"You" and "I" are depressing terms. They are concepts that prove even the most intimate people cannot see or feel as one, for he is not you.
When they were very young, Kanon was unable to tell himself apart from Saga and never would use those words. If little Saga tripped and skinned a kneecap, little Kanon would cry on the side: "Kanon hurt." If little Kanon had homework he could not do, he would chew on his pencil with knitted brows and say, "Saga can't figure this out." Shion tried to correct him several times, but never with good result. Stubbornly, Kanon felt that Saga and he were the same person, no matter who was hurt or whose name was used. Saga did not mind at that time, and even liked it. Having a companion through pain and bliss was not bad.
Slowly, they grew to their teens. Saga's reaction to Kanon's confusion steadily elevated into irritation. He grew to love independence in living and abhorred the concept of a shared life. He began to distance himself from Kanon, training alone, going out alone, and never calling Kanon along to join whatever he was doing. And Kanon, when he couldn't find Saga, would throw a fit that shook not only the foundations of the Gemini House, but that of the entire Sanctuary.
Driven to distress, Saga asked: "What makes you think we are the same person? We're clearly not."
Kanon stared back with blank eyes.
Saga tried to smile and continued: "If I trip and fall, you don't actually feel it, you know?"
"I do," Kanon insisted.
"You do not," Saga steeled his voice. "You're hysteric. You want to believe so much that we are one that you pretend you feel it. It's a mental illness."
He watched as something shattered in Kanon's stunned eyes. A moment of hesitation passed, but he grit his teeth and continued: "Here's a number for a therapist. You should be seen."
With these words out, he turned and left. Kanon's pain was so thick and sharp in the air that he almost doubled back, to almost tell him that that was all just a joke. But he ruthlessly suppressed the desire and did not look back.
Behind him came the fearsome blast of an explosion, followed by the rumbling of stone columns collapsing.
Saga sighed. Of course, it's impossible to get rid of this life-sharing child. Why could he not understand? Each person was an individual who held his own stance, beliefs, and reason. It was impossible for two people to share the exact same consciousness.
From that day on, Kanon drew a clear line of division between the two. He never followed Saga again. They still lived in the same House, but the dynamic between had turned to animosity.
---- Excerpt from 惹是生非 by 寸寸, translated by yours truly.
Yes yes, I've turned to fanfics now that I've exhausted any supply of fanart. But the above hit a nerve that finally confirmed my longtime suspicions that I actually, really, have a twins-fixation. Not the real life variety of whom I have all-too-much exposure (cough), but the idealized version found in fiction. As early as when I first started rounding up books to trade with that person half a year ago (already?), I noticed that both of my top choices involved twins as major devices: Esta and Rahel; Magid and Millat. Part of me wondered, then and there, what kind of vibe that might send a stranger about me.

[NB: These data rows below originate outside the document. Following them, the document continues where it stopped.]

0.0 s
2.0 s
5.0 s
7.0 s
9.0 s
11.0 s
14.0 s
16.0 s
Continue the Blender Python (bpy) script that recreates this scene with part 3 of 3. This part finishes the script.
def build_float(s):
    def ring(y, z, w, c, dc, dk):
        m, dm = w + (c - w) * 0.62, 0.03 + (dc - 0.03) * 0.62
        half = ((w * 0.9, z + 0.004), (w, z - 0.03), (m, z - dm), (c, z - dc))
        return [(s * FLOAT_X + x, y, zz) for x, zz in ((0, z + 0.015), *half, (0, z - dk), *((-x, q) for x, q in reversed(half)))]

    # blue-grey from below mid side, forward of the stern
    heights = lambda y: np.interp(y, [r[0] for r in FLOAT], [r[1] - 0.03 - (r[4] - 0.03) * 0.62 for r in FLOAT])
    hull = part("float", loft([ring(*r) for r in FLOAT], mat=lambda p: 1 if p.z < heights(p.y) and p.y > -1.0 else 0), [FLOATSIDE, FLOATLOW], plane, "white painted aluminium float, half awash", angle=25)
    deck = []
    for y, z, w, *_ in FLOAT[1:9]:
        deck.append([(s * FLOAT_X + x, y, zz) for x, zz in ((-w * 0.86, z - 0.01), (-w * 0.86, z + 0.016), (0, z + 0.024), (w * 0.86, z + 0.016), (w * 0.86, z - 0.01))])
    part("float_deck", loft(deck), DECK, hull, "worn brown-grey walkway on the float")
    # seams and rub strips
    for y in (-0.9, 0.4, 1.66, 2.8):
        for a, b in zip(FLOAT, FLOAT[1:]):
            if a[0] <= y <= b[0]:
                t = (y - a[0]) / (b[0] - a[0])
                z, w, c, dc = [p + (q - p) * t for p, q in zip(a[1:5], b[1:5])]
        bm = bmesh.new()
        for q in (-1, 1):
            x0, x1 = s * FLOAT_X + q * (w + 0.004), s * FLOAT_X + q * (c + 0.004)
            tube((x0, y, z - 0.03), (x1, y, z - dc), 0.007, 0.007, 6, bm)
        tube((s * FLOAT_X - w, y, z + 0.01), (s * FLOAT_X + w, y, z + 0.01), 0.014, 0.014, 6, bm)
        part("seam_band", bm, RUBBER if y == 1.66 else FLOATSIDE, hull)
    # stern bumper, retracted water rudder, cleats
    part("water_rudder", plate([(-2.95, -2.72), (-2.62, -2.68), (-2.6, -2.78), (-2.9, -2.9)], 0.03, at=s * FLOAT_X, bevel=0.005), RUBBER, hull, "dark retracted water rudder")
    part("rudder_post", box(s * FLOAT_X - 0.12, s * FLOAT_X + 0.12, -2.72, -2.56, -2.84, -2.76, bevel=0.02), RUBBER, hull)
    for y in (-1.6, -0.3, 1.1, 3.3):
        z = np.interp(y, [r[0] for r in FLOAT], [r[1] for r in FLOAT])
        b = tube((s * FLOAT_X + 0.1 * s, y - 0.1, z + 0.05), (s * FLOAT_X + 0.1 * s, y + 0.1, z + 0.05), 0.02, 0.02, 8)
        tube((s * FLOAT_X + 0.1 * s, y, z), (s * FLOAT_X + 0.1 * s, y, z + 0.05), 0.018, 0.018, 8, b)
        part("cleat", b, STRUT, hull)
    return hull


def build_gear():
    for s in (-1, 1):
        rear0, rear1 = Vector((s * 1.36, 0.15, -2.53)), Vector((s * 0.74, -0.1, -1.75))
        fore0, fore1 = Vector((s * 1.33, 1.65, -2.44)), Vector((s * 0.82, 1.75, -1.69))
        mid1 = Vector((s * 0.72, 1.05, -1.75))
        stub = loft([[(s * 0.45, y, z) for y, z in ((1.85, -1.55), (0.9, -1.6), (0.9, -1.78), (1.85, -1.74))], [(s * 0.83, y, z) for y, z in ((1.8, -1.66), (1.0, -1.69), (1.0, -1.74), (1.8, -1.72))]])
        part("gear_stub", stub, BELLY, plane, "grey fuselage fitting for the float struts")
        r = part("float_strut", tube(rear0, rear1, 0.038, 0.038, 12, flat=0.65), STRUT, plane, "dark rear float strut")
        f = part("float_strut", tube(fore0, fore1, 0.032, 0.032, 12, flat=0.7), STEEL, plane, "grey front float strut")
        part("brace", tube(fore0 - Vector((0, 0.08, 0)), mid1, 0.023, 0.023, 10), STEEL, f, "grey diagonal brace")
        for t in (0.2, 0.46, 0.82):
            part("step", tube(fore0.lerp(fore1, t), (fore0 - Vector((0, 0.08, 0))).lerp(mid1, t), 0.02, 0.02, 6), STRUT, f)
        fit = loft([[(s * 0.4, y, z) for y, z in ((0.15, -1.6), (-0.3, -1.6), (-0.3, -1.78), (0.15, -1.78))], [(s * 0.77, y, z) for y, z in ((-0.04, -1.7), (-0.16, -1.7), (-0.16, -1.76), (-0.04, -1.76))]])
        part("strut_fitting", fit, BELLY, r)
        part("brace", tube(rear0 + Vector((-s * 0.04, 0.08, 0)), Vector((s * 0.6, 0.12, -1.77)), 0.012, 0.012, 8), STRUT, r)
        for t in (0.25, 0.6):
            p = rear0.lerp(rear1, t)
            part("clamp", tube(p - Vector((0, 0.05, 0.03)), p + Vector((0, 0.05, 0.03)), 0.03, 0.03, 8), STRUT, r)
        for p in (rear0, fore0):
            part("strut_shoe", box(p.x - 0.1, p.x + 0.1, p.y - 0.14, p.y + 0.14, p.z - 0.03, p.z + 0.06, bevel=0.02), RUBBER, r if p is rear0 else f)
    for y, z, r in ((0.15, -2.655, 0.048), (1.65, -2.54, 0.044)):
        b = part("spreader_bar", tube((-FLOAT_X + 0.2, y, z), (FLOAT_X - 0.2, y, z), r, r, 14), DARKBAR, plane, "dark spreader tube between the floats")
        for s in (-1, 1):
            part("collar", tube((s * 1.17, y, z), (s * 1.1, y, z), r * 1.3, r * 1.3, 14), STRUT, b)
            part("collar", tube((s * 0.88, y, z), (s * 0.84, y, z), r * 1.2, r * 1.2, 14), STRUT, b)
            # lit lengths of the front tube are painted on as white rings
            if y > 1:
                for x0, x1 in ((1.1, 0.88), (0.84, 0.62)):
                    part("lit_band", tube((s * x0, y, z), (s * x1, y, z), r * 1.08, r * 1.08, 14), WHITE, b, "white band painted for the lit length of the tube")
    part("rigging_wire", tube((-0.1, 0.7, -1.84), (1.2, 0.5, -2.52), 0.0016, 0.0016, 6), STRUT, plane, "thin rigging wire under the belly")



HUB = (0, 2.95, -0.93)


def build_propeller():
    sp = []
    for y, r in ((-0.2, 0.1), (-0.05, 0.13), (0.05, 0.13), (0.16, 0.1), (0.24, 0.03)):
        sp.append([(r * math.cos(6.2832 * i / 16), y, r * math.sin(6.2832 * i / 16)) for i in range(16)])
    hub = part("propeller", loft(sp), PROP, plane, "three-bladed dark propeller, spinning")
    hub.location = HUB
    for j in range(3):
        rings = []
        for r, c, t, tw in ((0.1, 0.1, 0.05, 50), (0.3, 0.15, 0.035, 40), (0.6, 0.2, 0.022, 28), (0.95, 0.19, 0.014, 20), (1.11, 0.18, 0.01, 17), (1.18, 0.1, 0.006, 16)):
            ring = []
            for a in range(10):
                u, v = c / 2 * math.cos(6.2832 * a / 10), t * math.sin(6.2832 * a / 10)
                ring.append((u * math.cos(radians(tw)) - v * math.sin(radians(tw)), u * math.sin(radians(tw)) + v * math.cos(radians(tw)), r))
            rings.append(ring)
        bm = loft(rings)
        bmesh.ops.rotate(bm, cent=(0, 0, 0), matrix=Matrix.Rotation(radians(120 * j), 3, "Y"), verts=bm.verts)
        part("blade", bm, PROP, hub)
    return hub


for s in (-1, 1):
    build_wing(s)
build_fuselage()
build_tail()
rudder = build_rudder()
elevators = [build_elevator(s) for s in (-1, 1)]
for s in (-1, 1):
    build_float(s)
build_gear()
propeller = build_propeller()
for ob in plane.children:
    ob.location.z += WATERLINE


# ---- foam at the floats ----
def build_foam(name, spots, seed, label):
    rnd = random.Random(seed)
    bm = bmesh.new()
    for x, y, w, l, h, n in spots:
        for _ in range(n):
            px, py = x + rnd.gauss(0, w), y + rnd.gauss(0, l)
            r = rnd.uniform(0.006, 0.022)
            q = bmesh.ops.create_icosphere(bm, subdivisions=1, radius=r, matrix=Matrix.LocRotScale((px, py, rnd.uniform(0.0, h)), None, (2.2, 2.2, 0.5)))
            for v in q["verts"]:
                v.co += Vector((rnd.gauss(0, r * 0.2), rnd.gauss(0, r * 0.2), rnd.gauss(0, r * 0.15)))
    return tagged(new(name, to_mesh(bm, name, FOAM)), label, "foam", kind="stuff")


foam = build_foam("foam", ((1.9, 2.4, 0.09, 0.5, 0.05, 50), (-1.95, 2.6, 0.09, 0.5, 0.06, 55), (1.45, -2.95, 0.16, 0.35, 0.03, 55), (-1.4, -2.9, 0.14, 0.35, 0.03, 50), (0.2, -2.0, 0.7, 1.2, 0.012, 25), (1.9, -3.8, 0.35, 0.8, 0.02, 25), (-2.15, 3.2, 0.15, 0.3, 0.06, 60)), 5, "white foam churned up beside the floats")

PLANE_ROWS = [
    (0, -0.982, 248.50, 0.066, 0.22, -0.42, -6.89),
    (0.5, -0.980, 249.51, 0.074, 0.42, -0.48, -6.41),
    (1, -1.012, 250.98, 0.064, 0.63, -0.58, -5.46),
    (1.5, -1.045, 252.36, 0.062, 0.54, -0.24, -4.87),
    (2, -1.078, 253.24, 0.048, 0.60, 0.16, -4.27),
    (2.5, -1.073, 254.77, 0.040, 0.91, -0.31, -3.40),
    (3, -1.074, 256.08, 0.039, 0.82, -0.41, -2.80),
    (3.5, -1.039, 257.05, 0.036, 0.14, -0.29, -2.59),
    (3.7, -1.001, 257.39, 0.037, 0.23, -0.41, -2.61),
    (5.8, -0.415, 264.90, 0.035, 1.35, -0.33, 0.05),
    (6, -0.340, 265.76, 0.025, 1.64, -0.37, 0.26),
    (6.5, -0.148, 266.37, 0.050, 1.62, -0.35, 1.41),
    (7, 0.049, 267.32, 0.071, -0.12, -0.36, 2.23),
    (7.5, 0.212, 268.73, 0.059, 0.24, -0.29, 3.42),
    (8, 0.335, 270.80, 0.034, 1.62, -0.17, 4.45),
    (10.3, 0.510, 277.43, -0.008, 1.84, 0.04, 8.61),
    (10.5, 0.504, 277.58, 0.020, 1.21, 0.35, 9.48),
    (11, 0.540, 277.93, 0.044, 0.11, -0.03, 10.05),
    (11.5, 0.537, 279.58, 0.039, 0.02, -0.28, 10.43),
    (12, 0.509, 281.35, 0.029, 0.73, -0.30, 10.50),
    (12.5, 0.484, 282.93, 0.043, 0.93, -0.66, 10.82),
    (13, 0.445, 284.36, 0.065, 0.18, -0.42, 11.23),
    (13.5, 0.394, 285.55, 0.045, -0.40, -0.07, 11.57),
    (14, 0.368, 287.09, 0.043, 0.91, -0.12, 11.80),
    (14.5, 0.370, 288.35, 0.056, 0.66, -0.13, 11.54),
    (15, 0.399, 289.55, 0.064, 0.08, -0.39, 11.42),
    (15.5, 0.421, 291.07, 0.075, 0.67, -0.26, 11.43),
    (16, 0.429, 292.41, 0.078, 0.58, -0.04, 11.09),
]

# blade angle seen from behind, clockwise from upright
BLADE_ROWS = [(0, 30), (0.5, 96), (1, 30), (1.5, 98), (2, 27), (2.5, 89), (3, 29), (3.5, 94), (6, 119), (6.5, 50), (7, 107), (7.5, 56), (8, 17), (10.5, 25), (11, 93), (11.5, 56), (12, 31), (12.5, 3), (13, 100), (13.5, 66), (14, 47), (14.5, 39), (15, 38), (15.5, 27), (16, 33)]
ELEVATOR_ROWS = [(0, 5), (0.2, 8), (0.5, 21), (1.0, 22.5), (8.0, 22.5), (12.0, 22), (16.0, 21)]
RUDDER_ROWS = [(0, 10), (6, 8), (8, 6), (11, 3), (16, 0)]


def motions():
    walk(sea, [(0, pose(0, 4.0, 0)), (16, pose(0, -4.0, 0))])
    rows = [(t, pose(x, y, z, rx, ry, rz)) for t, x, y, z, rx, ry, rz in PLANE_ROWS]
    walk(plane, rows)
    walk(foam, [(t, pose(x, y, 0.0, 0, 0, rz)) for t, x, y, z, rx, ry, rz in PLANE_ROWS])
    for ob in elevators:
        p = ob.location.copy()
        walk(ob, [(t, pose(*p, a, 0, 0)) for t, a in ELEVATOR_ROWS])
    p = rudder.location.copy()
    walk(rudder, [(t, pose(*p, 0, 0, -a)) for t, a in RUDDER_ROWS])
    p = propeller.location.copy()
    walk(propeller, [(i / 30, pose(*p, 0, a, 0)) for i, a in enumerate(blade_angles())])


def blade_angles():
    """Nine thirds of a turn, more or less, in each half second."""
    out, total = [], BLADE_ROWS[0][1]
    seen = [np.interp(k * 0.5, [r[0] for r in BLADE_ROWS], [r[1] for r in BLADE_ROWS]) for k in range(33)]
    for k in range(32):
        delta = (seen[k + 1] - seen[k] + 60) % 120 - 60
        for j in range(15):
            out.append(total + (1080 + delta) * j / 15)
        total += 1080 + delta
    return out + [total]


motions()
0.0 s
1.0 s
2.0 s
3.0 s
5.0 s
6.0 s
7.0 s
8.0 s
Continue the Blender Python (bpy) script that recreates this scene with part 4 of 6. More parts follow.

And now, finally, somehow, it would happen that a fanfic out of all things should be what pieces everything together:
I'm not into "twins" or twincest.
I'm not lonely for company.
I'm not even all that curious about reality outside of the limited perception of my "car."
What I am is I'm in wild desperation of the fact that I am alone in my consciousness. No matter how close I get to someone, the barrier of words/of skin/of non-intersectable space permanently blocks me, mentally and physically. This body is the prison that puts me under house arrest, isolated from the universe. This body is the barrier that limits my existence (confirmed in the eyes of others) to what I perform. The 90% of me that lies underneath, undetectable by performance, is apparently inconsequential. It is the lament of that 90% that surfaces as occasional pangs too-often mistaken for simple lonesome longings, or curiosity for potential freedom outside of this body.
Mythical, fictional twins always seem to at least somewhat address this issue.
Or it's all just a subconscious excuse for a rationalization of why I sport such a giant boner for myself.